The offshore field was discovered in 1971 in the Arabian Gulf. On the basis of results from exploratory wells, three main reservoirs were proposed for further development (A, B, and C). The commercial phase of the field started successfully, with first oil in 2015 provided by the two first wellhead towers as part of the Phase I development plan.
The completion design described in this paper is aligned with an optimized field-development plan (FDP) resulting from a study initiated in 2017. The main objectives of the study were integrating new acquired data to upgrade static and dynamic reservoir models to identify any opportunity for extra production and cost optimization.
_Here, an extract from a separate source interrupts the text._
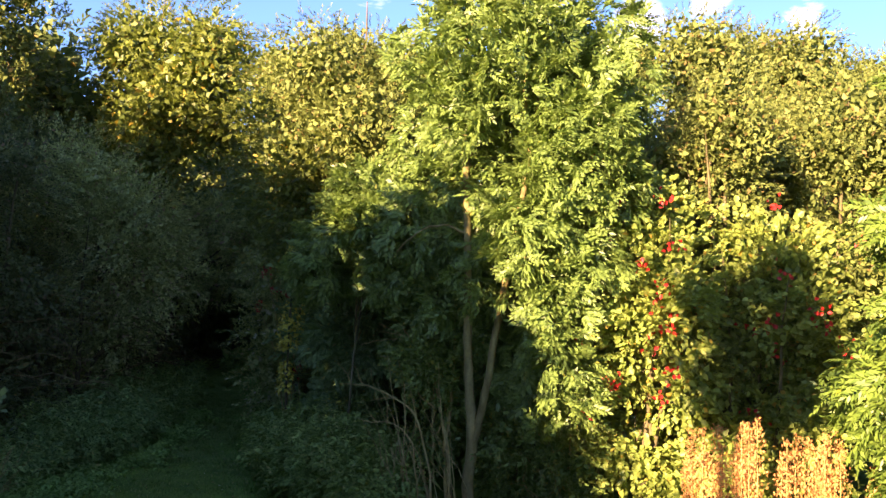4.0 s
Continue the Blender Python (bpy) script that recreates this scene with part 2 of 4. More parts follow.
def leaf_quads(base, way, normal, length, width, full=False, fold=0.25, droop=0.12, wide=(0.5, 0.42)):
    """Leaves as folded blades: one quad each, or two with a rounder outline."""
    way, normal = unit(way), unit(normal)
    side = unit(np.cross(way, normal))
    normal = np.cross(side, way)
    L, W = np.asarray(length)[:, None], np.asarray(width)[:, None]
    b = base
    t = base + way * L - normal * L * droop
    if not full:
        r = base + way * L * 0.45 + side * W / 2 + normal * W * fold
        l = base + way * L * 0.45 - side * W / 2 + normal * W * fold
        V = np.stack([b, r, t, l], 1).reshape(-1, 3)
        F = np.arange(len(V)).reshape(-1, 4)
        return V, F
    rim = lambda f, w, s: base + way * L * f + s * side * W * w + normal * (W * fold * w * 2 - L * droop * f * f)
    V = np.stack([b, rim(0.3, wide[0], 1), rim(0.72, wide[1], 1), t, rim(0.72, wide[1], -1), rim(0.3, wide[0], -1)], 1).reshape(-1, 3)
    k = np.arange(len(b))[:, None] * 6
    F = np.concatenate([k + [[0, 1, 2, 3]], k + [[0, 3, 4, 5]]], 1).reshape(-1, 4)
    return V, F


def rot2(a):
    return np.stack([np.cos(a), np.sin(a), np.zeros_like(a)], -1)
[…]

Early water breakthrough caused by the initial elected well pattern and the associated oil-producer-to-water-injector spacing is a significant risk. Therefore, accessibility and selectivity to control inflow are strongly recommended for the upper reservoir (A) to mitigate the breakthrough risk and secure long well life and maximize reserves. The initial dual completion, with two horizontal laterals targeting Reservoirs A and B, and a nonaccessible upper drain was removed, and a single controlled completion was placed.
Field-Development Plan Pattern. The FDP consisted of two phases. Phase 1 consisted of an early production scheme from two wellhead towers and export of untreated crude to nearby facilities. This phase contained an intensive data-gathering program to reduce reservoir uncertainties and identify future risks and opportunities clearly. Phase 2 is the full field development, containing the bulk of the oil producers and water-injector (WI) wells drilled from new wellhead towers and newly installed offshore treatment facilities.
The overall reservoir performance of Reservoir A was significantly better compared with the original basis of assumption. Consequently, the original line-drive development scheme between oil producers and WIs had to be revised in order to avoid early water breakthrough. As a response, the injector wells were placed outside the oil pool.The behavior of Reservoir B met expectations; for that reason, the line-drive well pattern was maintained in this reservoir.